◆ Supplied material
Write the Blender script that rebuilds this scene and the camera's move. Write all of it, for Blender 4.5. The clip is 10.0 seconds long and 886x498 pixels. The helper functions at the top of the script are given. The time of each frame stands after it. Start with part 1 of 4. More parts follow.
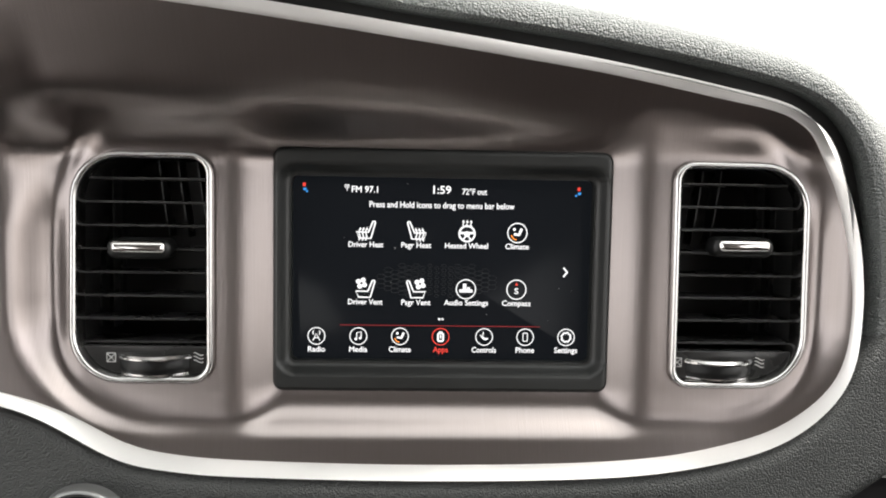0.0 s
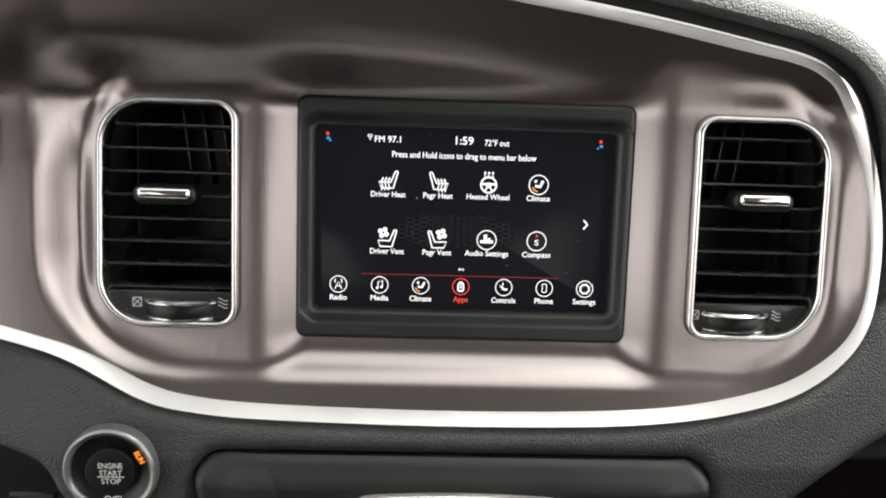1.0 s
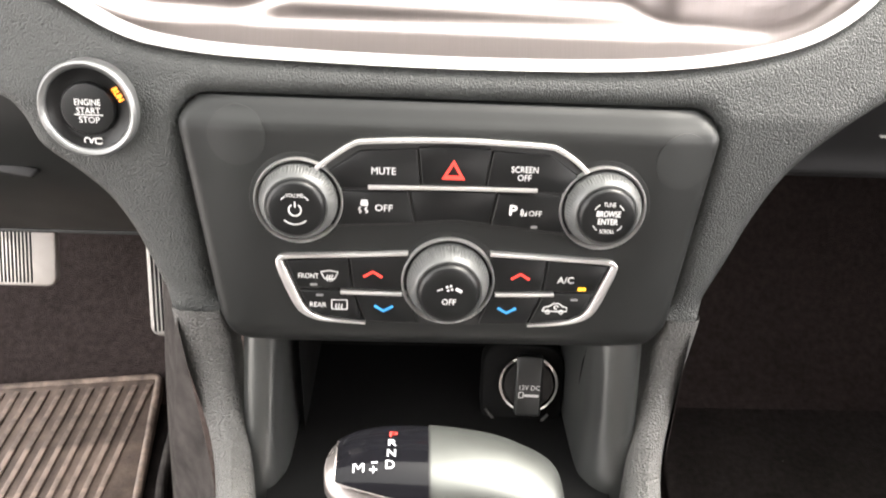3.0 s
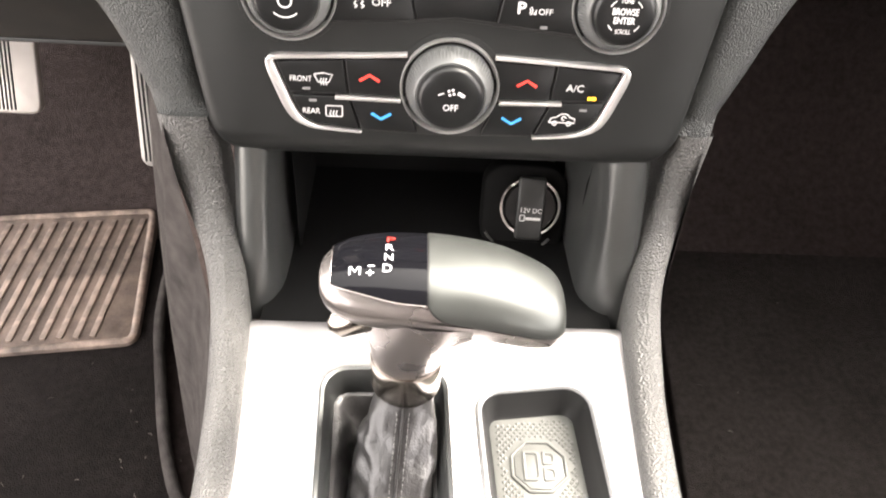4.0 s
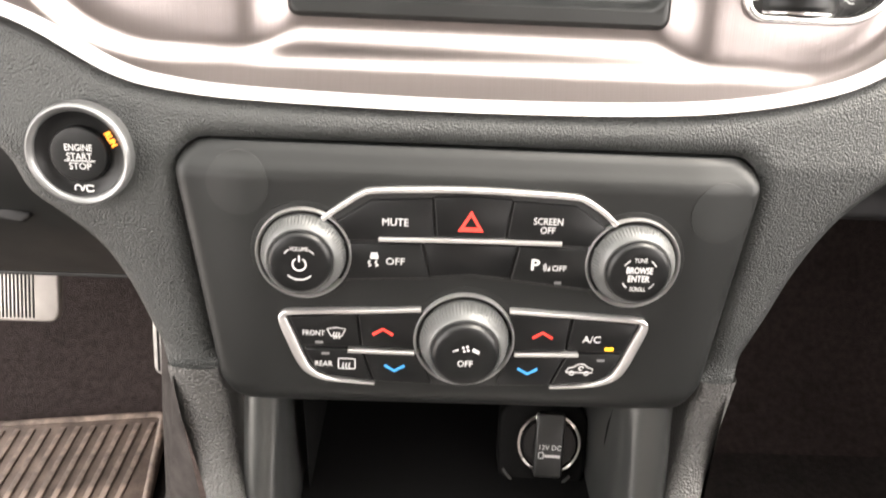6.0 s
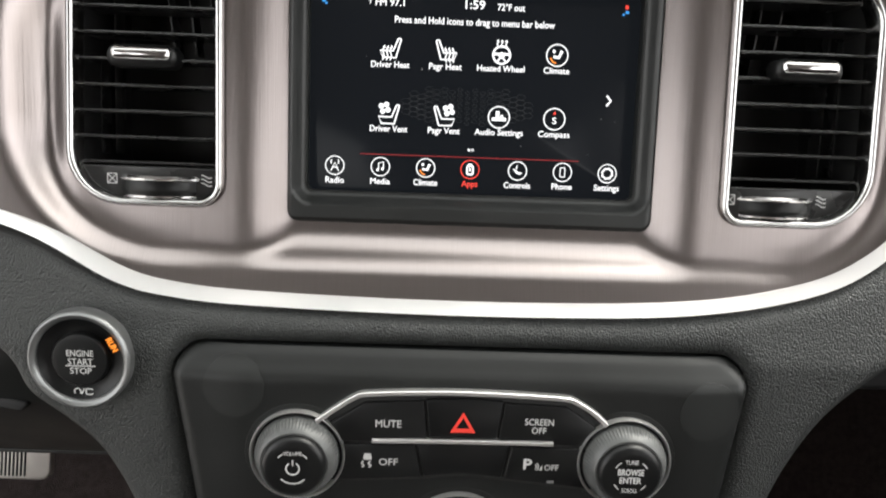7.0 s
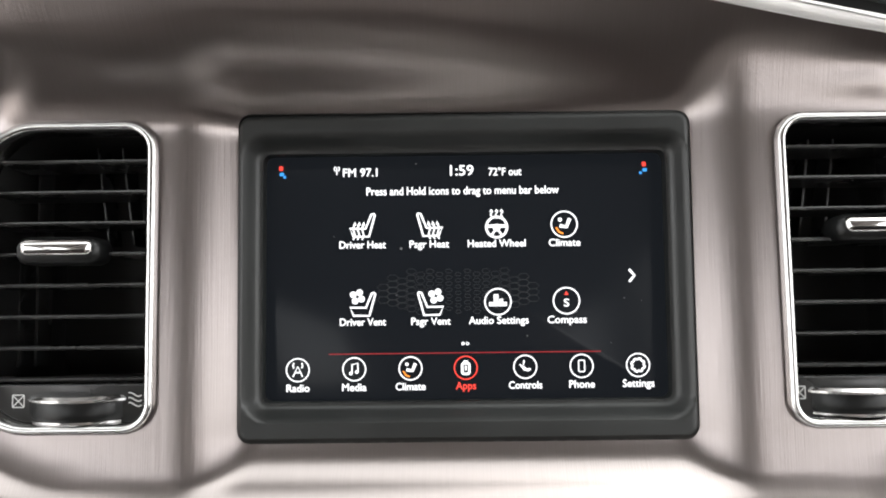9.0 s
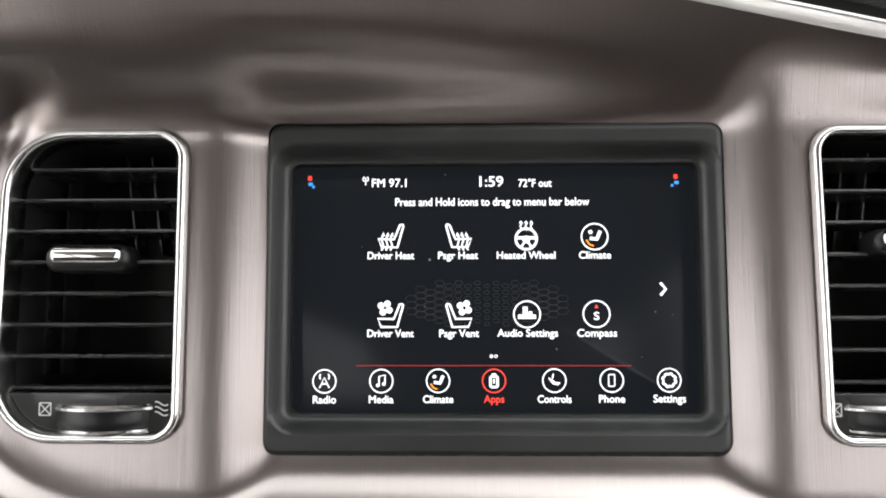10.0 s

◆ Directions
Repeat the data above exactly, but not the pictures.

◆ The response
Write the Blender script that rebuilds this scene and the camera's move. Write all of it, for Blender 4.5. The clip is 10.0 seconds long and 886x498 pixels. The helper functions at the top of the script are given. The time of each frame stands after it. Start with part 1 of 4. More parts follow.
0.0 s
1.0 s
3.0 s
4.0 s
6.0 s
7.0 s
9.0 s
10.0 s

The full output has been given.